Sunday, December 29, 2013

Echoes from The Sound of Music


There’s been a bit of an uproar lately with country/pop/American Idol star Carrie Underwood tackling the role of Maria in a televised stage version of “Sound of Music” This has generated such a dialogue among fans, and unfortunately hate tweets for Carrie.

“The Sound of Music” is such a culturally iconic movie and it has a sense of sacredness about it. It’s not just in the US, but globally.

  • If at any time someone needs to depict the most uplifting and positive portrayal of Hollywood, flash to Maria spinning her skirts to the “Hills are Alive” with that amazing pan of the open space.  
  • In Arundhati Roy’s “God of Small Things,” the main characters are at a viewing of the movie when a critical event occurs. I always remember how Maria and the children were described having “peppermint voices” in contrast to the harsh realities for the characters in the book.
  • We sang the songs in school, learned about Rogers & Hammerstein in music classes. Now that I’m thinking about it, I had done a report in elementary school on Rogers & Hammerstein and sketched the scenes from the movie.  My father had the double record album and there were movie stills and as a child, I gazed at this forever wondering about the Von Trapp children. I wonder how many future puppeteers were inspired by this movie.

We visited Austria years ago by car from Germany. We drove through beautiful landscapes and we gasped at the breathtaking mountains. I kept gushing “Wow, I feel like I’m in the Sound of Music.” When we arrived in Salzburg, Austria, we hit the Sound of Music mecca. I had forgotten that Salzburg is where the story took place and the movie captured all of the local elements. There was church, the gardens, the mountains.. and Salzburg knows this. They offer full and half day tours to see all the sites where the movie was filmed. 

While walking around the town, I came across small beautiful flowers along a hedge. I realized they were Edelweiss, clean and white. I took few steps further and entered the garden of the Dwarves. I started telling my husband, “This is it! this is it! This is where the kids marched and stepped to the top of the staircase!” It was like I had been there in a previous life.
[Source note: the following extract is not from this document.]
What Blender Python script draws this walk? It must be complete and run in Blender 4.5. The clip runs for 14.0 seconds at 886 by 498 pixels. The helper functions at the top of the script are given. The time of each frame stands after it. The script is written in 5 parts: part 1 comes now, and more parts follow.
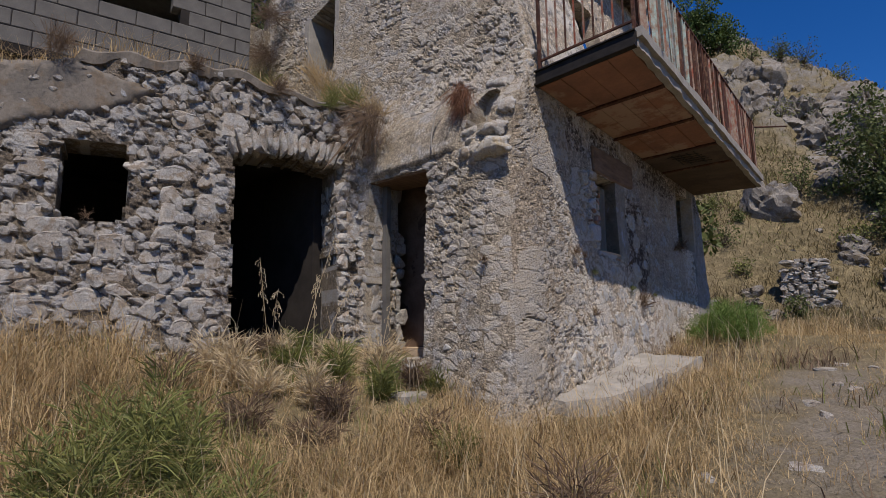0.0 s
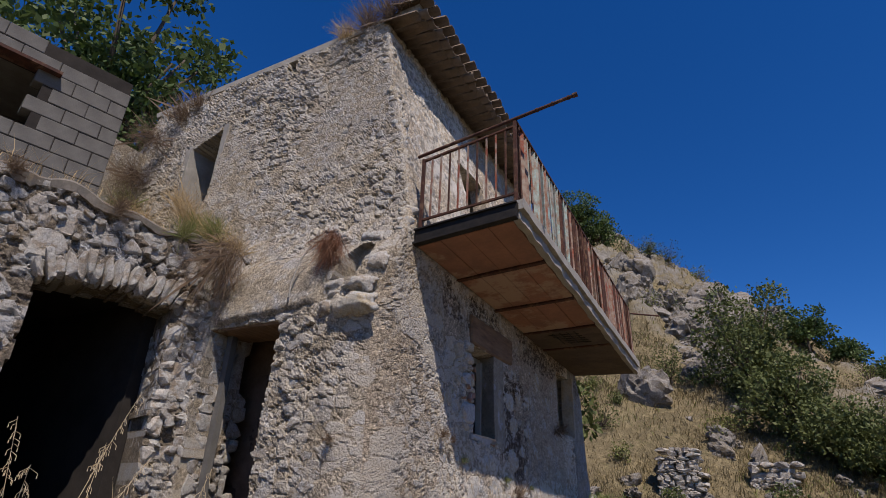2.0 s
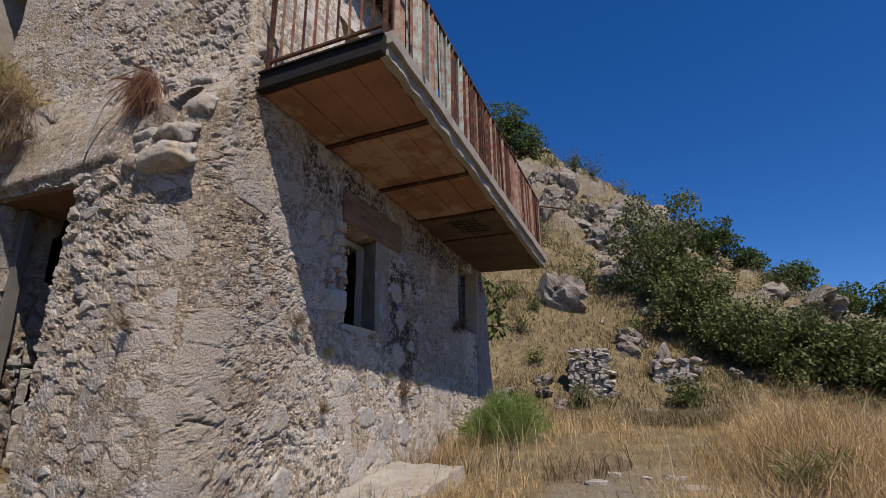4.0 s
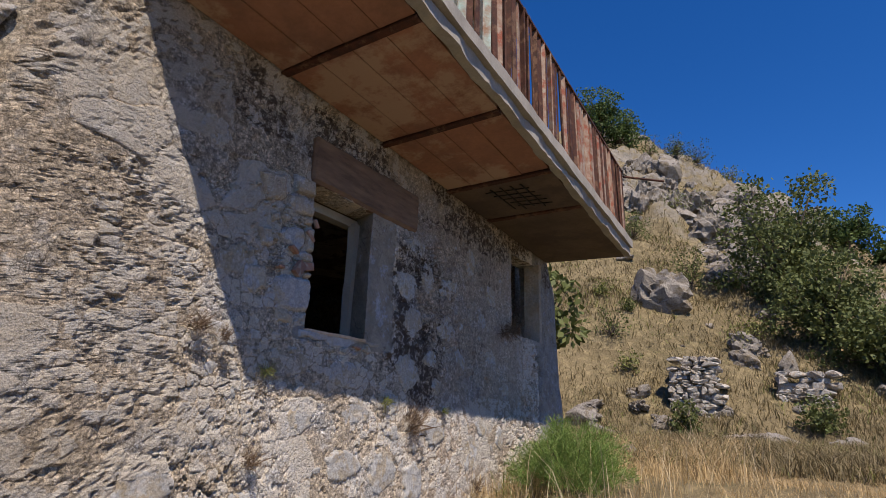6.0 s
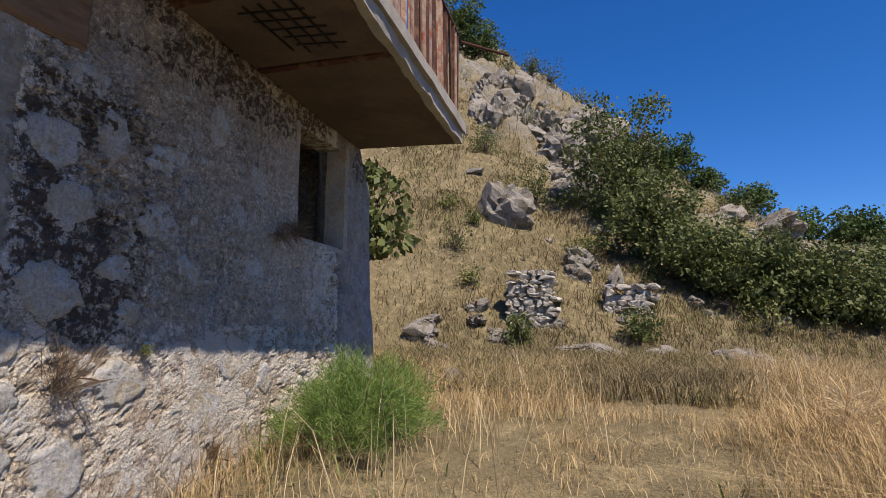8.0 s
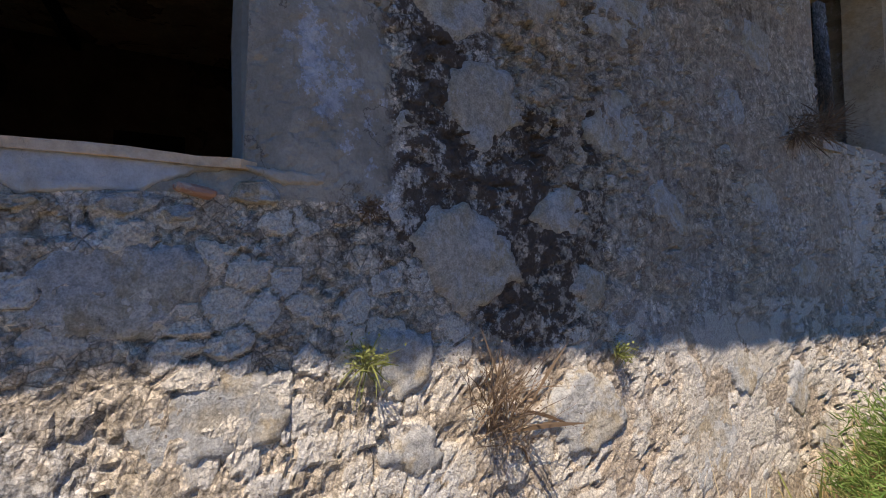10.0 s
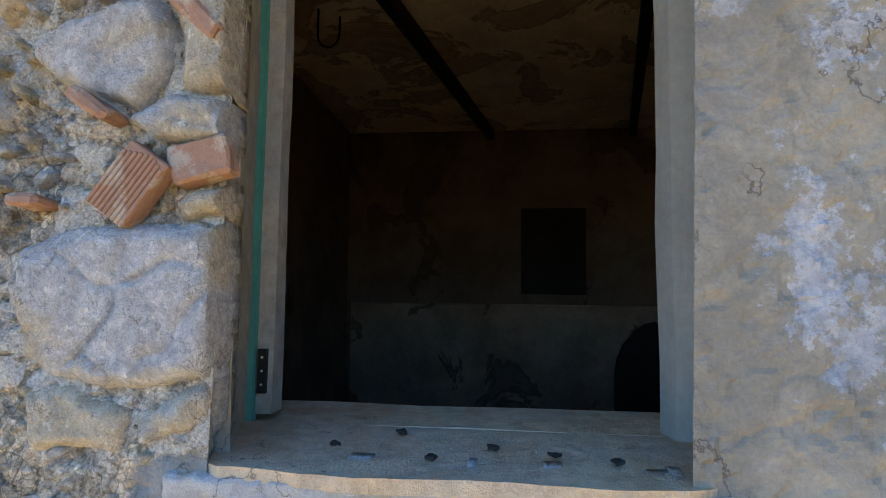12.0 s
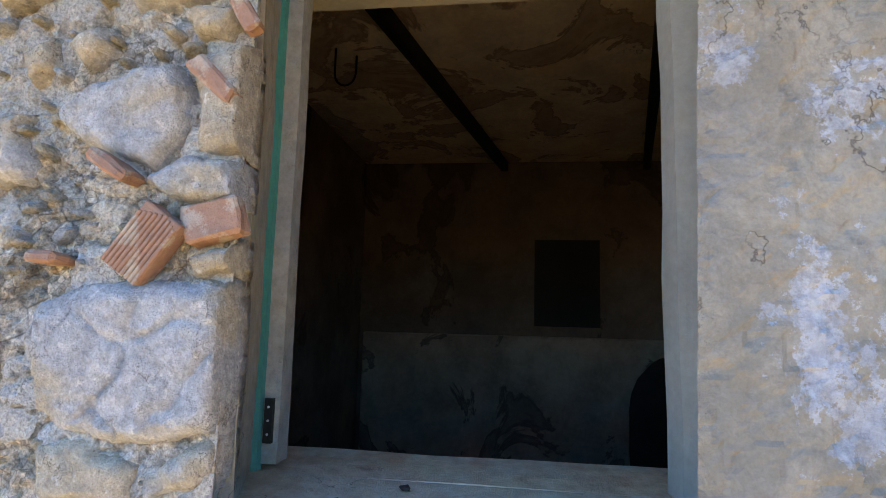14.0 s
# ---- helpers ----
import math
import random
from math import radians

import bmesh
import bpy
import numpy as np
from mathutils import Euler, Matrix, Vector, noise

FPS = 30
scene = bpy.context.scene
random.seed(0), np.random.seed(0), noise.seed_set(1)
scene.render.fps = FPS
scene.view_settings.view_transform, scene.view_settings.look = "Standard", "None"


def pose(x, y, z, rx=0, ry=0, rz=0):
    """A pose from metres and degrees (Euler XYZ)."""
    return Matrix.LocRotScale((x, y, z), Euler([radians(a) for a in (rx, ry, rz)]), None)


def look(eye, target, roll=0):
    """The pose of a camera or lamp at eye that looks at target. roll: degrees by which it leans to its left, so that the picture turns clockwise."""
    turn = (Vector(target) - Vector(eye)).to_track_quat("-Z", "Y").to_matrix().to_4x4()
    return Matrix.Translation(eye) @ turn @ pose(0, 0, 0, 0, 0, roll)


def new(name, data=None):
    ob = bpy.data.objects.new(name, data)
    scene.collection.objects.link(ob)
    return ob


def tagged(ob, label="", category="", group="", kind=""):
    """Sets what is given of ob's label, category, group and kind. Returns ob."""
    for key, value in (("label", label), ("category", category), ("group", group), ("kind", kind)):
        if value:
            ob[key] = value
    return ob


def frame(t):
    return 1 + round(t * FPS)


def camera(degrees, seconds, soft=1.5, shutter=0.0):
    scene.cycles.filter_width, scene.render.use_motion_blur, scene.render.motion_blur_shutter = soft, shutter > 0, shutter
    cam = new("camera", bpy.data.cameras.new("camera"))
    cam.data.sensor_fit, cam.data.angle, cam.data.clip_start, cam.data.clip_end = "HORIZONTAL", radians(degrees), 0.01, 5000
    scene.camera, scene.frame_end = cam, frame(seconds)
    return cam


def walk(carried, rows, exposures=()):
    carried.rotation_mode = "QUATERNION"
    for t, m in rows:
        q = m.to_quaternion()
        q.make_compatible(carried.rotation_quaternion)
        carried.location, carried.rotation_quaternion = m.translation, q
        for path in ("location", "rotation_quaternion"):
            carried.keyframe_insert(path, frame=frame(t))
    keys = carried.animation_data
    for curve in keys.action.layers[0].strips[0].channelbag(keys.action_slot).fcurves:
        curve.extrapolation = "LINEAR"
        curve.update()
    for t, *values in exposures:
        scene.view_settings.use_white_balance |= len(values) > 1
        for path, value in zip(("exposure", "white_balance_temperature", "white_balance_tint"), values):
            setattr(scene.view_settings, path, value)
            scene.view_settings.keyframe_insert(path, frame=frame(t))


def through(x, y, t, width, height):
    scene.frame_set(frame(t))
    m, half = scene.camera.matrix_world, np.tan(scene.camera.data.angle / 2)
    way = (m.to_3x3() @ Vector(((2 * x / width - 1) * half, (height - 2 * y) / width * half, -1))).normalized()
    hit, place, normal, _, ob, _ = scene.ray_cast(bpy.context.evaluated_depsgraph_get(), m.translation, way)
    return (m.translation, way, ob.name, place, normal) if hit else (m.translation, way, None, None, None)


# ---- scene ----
cam = camera(77.7, 14.0, soft=0.9)
PATH = [
    (0, (0.06, -0.185, 1.527), (-1.208, 1.335, 1.813), -0.5),
    (0.5, (0.027, 0.07, 1.645), (-1.12, 1.656, 2.054), 0.4),
    (1, (0.018, 0.372, 1.724), (-1.039, 1.979, 2.272), 0.9),
    (1.5, (-0.046, 0.506, 1.76), (-1.046, 2.094, 2.452), 2.0),
    (2, (-0.085, 0.549, 1.781), (-0.965, 2.139, 2.614), 2.4),
    (2.5, (-0.094, 0.578, 1.759), (-0.909, 2.18, 2.635), 2.2),
    (3, (-0.027, 0.833, 1.681), (-0.736, 2.51, 2.51), 1.0),
    (3.5, (0.053, 1.243, 1.69), (-0.628, 3.004, 2.351), 0.2),
    (3.7, (0.033, 1.439, 1.655), (-0.65, 3.23, 2.224), -0.3),
    (5.8, (-0.187, 3.446, 1.988), (-1.184, 5.077, 2.574), 1.7),
    (6, (-0.181, 3.604, 1.991), (-1.185, 5.241, 2.549), 2.0),
    (6.5, (-0.127, 4.138, 2.066), (-1.072, 5.828, 2.563), 1.6),
    (7, (-0.11, 4.534, 2.116), (-0.845, 6.345, 2.539), 1.0),
    (7.2, (-0.122, 4.701, 2.103), (-0.658, 6.586, 2.501), 1.0),
    (9.3, (-0.978, 6.15, 2.198), (-2.009, 7.862, 2.274), -0.2),
    (9.5, (-1.114, 6.223, 2.208), (-2.3, 7.831, 2.283), -0.3),
    (10, (-1.568, 6.402, 2.209), (-3.236, 7.503, 2.305), -0.9),
    (10.5, (-1.823, 6.491, 2.373), (-3.799, 6.784, 2.455), 1.0),
    (11, (-1.933, 6.465, 2.495), (-3.93, 6.398, 2.585), 1.5),
    (11.5, (-2.01, 6.472, 2.574), (-3.996, 6.277, 2.715), 0.9),
    (12, (-2.011, 6.452, 2.661), (-3.993, 6.236, 2.821), 0.7),
    (12.5, (-2.006, 6.455, 2.704), (-3.978, 6.205, 2.925), 1.0),
    (13, (-2.002, 6.463, 2.716), (-3.97, 6.194, 2.951), 1.2),
    (13.5, (-2.002, 6.462, 2.721), (-3.969, 6.192, 2.961), 1.4),
    (14, (-1.999, 6.467, 2.709), (-3.965, 6.196, 2.955), 1.5),
]
EXPOSURE = [(0, -0.07, 6500, 17), (2, 0.06, 6550, 18), (3.7, 0.15, 6900, 18), (6.5, 0.55, 6850, 17), (7.2, 0.6, 7000, 15), (9.5, 0.5, 6800, 18), (10, 0.93, 7100, 16), (10.5, 1.6, 8300, 12), (11, 2.12, 9000, 8), (12, 2.8, 10100, 6), (12.5, 3.15, 10100, 9), (13, 3.2, 10050, 8), (14, 3.22, 9950, 9)]
walk(cam, [(t, look(eye, target, roll)) for t, eye, target, roll in PATH], EXPOSURE)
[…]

When my daughter was 3 years old, I thought it’d be fun to play this movie for her alongside the TeleTubbies and Disney movies. She loved it so much that she wanted to watch it every day for 3 weeks. Every. Day. For three weeks. Let that sink in.

The first few times, we would sit  to watch, and friends would walk in and sit down too. When we got tired, she threw tantrums. She wanted specific scenes.  She kept crying “when he has a haircut!” and I replied no one gets haircuts.  We realized that when Maria first enters the house to meet the children, my daughter thought it was the father (with a haircut) who opened the door, not realizing it was the butler. Once we drove by an old cathedral in NY and she asked if Maria was there. When she was about 6 or so, we went to see a local stage production. During the show, when Maria and Captain came back from their honeymoon, she asked if Maria had “a baby in her tummy now.” Yes, SOM raises other family issues we never thought about.

One thing I noticed during our 3 week SOM marathon, the children in the movie acted extremely well. They were crisp in their delivery, and even when there was no dialogue, their expressions were on target. The story is very tight, and the music is absolutely creative, which make this film so durable.

Question on the Plot

I do have one qualm with the overall storyline. The youngest child is 5 years old, which means the mother had died at the most 5 years prior. We understand the father has issues resolving his grief and opted for repression and denial as coping mechanism. Other than the 2 younger children (aged 5 and 7), everyone should have reasonable memories of mother and the happier times when the house was full of music. It seems they all just erased the mother. Of course it's cleaner to remove the references to mother, and let Maria step forward without handling baggage of the previous relationship. Otherwise, this turns into an issue of “Nannies Gone Wild.”